In order to grasp this consideration fully it is important to first define time. Time can be described as a non-spatial continuum that is measured in terms of events which succeed one another from past through present to future. Time is something that must be measured in order to have significance. Through the ages time has been measured with various instruments. For example, it has been measured with the sundial, the hourglass and the clock. It has been divided into femtoseconds, picoseconds, nanoseconds, microseconds, milliseconds, centiseconds, deciseconds, seconds, minutes, hours, days, weeks, fortnights, months, years, decades, centuries, and millenniums. All of these depend on the existence of our sun and the orbit of our planetary system. If the sun does not rise in the east we no longer have a reference point by which to measure time.
Eternity is easier to define. Eternity is the continual now. It does not have a beginning or an end. It cannot be divided into segments so that you can determine where you are in the span of eternity. There is no span of eternity. Even though time occurs within eternity, it does not define eternity. It does not serve as a reference point.
When we try to conceive eternity in the terms of time, our resulting concept of God is limited. When we define eternity in terms of time, God the Creator can be conceived as a divine being who created the heavens and the earth and all that is in them and has not since created. This concept of God is humanity centered rather than being Theo centric. It causes us to think that God has been limited to one grand creative spurt. It appears that humanity is the one stroke of genius that can be attributed to God. On the other hand, if we see eternity in terms of the continual now, God can be understood as One who is always creative. He can be understood as the limitless One who is continually active in the eternal now.

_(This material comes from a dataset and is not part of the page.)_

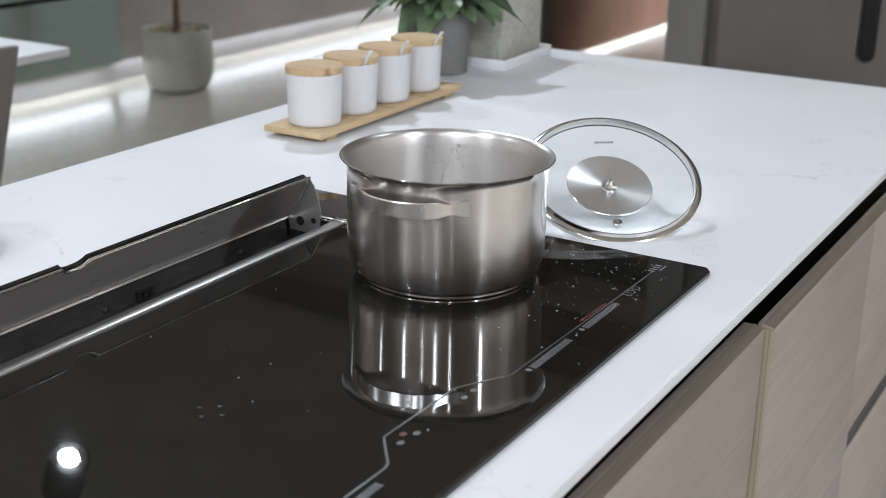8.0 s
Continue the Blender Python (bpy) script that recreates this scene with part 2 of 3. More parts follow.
M_ROOM = material("pale_plaster", (0.64, 0.575, 0.515), rough=0.8, vary=0.1, scale=2, fine=0.15, fine_scale=50)
M_RED = glow("red_segment", (1.0, 0.05, 0.03), 0.02)
M_HANDLE = material("pale_unglazed_tab", (0.72, 0.61, 0.55), rough=0.4, vary=0.05, scale=40, fine=0.1)
M_WATER = clear_glass("water_drop")
M_WATER.node_tree.nodes["Principled BSDF"].inputs["IOR"].default_value = 1.16
# opaque and pale, so that each water drop reads as a white speck
M_DROP = material("pale_splash", (0.42, 0.42, 0.43), rough=0.25, vary=0.5, scale=90)


# ---- building helpers ----
def finish(bm, angle=38):
    """Recalculate normals, shade smooth, keep sharp creases."""
    bmesh.ops.recalc_face_normals(bm, faces=bm.faces[:])
    for f in bm.faces:
        f.smooth = True
    for e in bm.edges:
        e.smooth = e.is_manifold and e.calc_face_angle(0) < radians(angle)
    return bm


def part(name, bm, mat, parent=None, label="", angle=38):
    finish(bm, angle)
    me = bpy.data.meshes.new(name)
    bm.to_mesh(me)
    bm.free()
    me.materials.append(mat)
    ob = new(name, me)
    if parent is not None:
        ob.parent = parent
    if label:
        ob["label"] = label
    return ob


def thing(name, m, label, category, group="", kind=""):
    ob = new(name)
    ob.empty_display_size = 0.02
    ob.matrix_basis = UNIT @ m
    return tagged(ob, label, category, group, kind)


def block(x0, y0, z0, x1, y1, z1, bevel=0.0, segs=2):
    bm = bmesh.new()
    bmesh.ops.create_cube(bm, size=1)
    for v in bm.verts:
        v.co = Vector(((x0 + x1) / 2 + v.co.x * (x1 - x0), (y0 + y1) / 2 + v.co.y * (y1 - y0), (z0 + z1) / 2 + v.co.z * (z1 - z0)))
    if bevel:
        bmesh.ops.bevel(bm, geom=bm.edges[:], offset=bevel, segments=segs, profile=0.5, affect="EDGES")
    return bm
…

Another way that our concept of eternity limits our perception of God is with regard to His activity concerning the old covenant in juxtaposition to the new covenant. If He is a God limited by time then we can feasibly conceive that He acted as a hard, legalistic, judgmental Being under the old covenant but has mellowed to become a loving, kind, gentle Savior of the new covenant. Nothing could be farther from the truth. Our God is the same, yesterday, today and forever in His essence. His attributes have not altered with the passing of time. The God of the old covenant is the God of the new covenant. He is in the eternal now. He allowed His Son to be trapped for thirty-three years in the finite parenthesis of time in order to communicate His eternal, unchangeable love to mankind. The God who superintends and supersedes time cares about those His creative handiwork places in that non-spatial continuum.
Someone said, “I told God my plans and He laughed.” In like manner, we might say, “God heard what we said about Him and shook His head in disbelief.” It is indeed difficult to comprehend the infinite with a finite mind. Although this is true, we should endeavor not to limit our understanding of who He is and what He wants to do in our lives simply because we have put a collar and leash of time upon our imagination.
He can do more and is more than we can ever imagine. Now to him who is able to do immeasurably more than all we ask or imagine, according to his power that is at work within us, to him be glory in the church and in Christ Jesus throughout all generations, for ever and ever! Amen. Ephesians 3:20-21 (NIV)
It is time that we “un-warped” our concept of God.